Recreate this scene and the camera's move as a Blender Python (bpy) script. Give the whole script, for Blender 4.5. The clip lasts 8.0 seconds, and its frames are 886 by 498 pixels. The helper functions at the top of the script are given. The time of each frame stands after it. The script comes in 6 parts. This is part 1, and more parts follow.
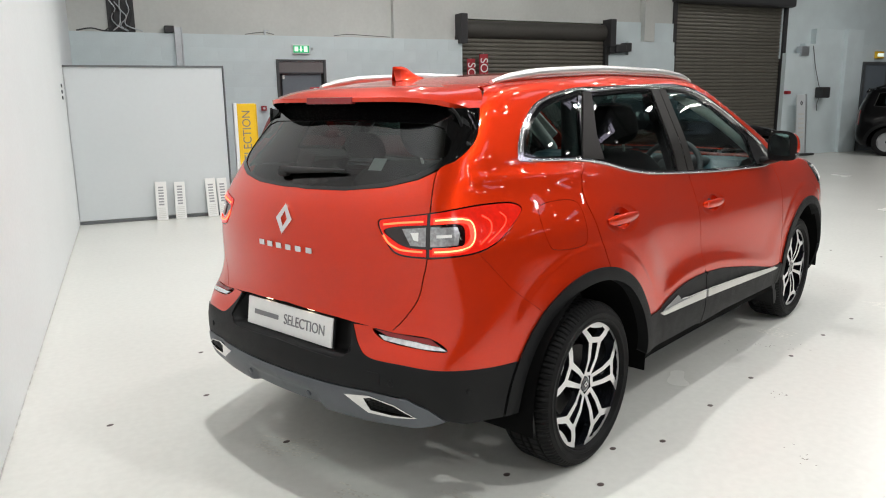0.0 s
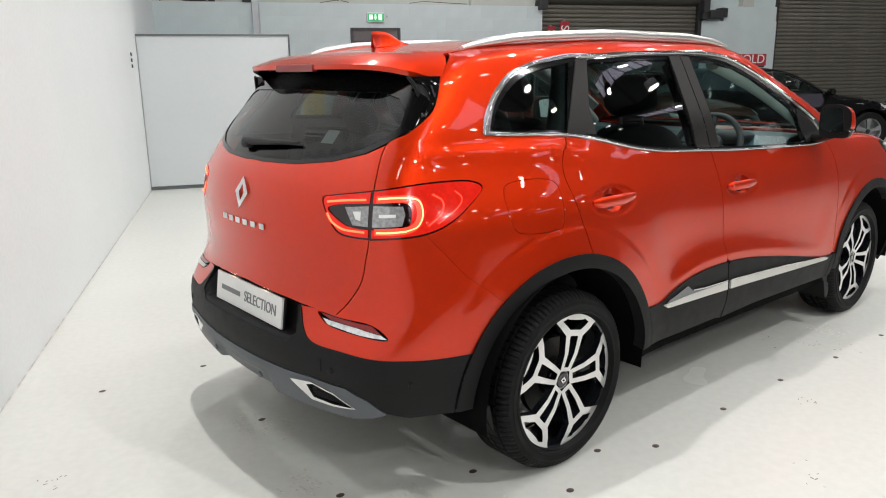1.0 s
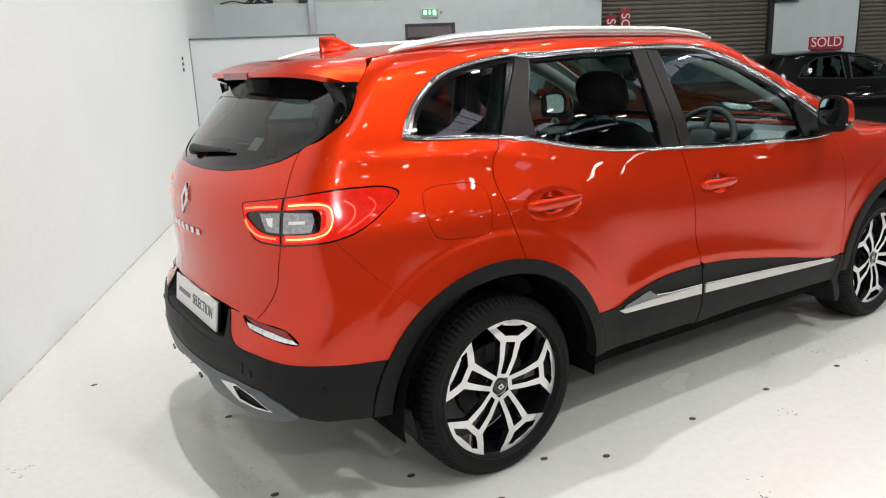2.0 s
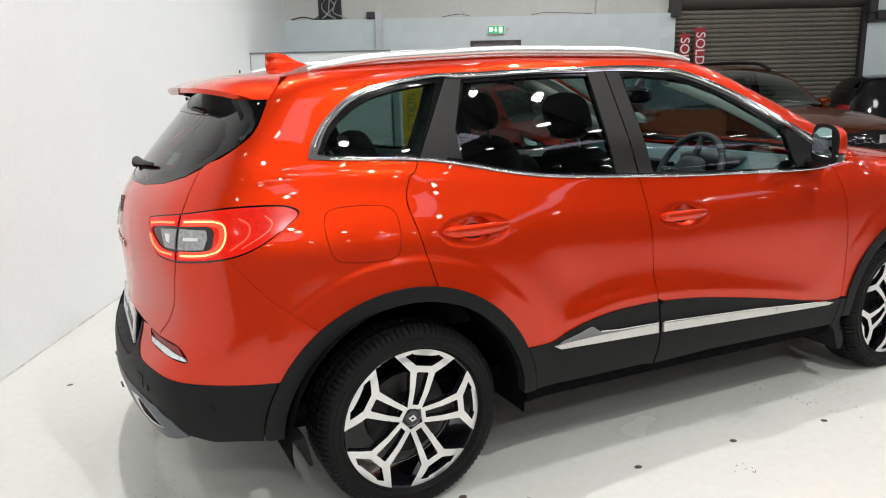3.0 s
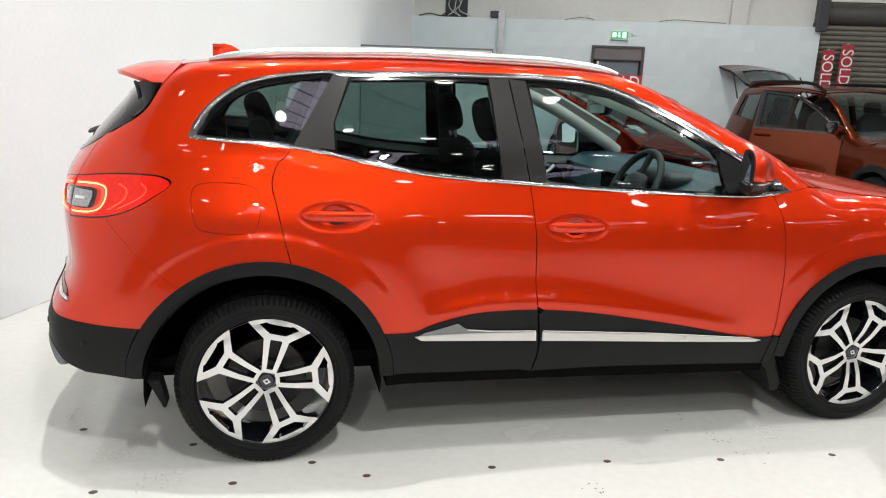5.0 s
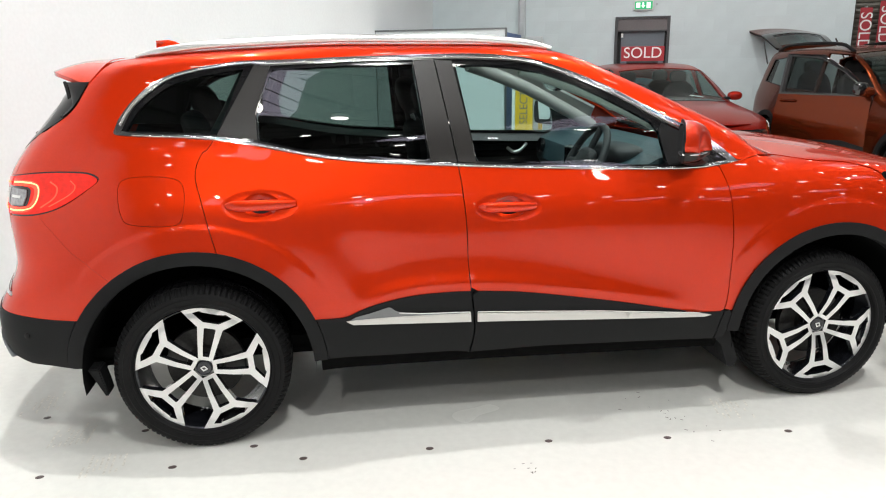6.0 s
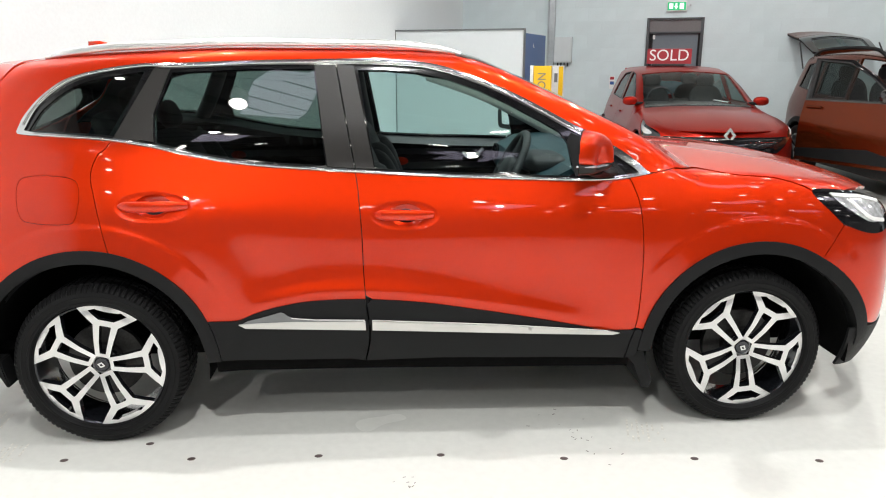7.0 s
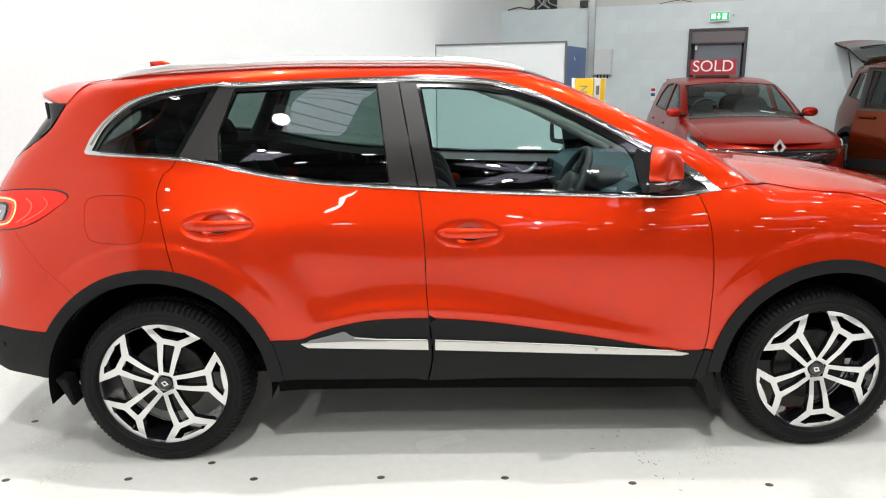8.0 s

---*---

• _Work to be completed_:
Drop the images and repeat the data exactly.

• _Response below_:
Recreate this scene and the camera's move as a Blender Python (bpy) script. Give the whole script, for Blender 4.5. The clip lasts 8.0 seconds, and its frames are 886 by 498 pixels. The helper functions at the top of the script are given. The time of each frame stands after it. The script comes in 6 parts. This is part 1, and more parts follow.
0.0 s
1.0 s
2.0 s
3.0 s
5.0 s
6.0 s
7.0 s
8.0 s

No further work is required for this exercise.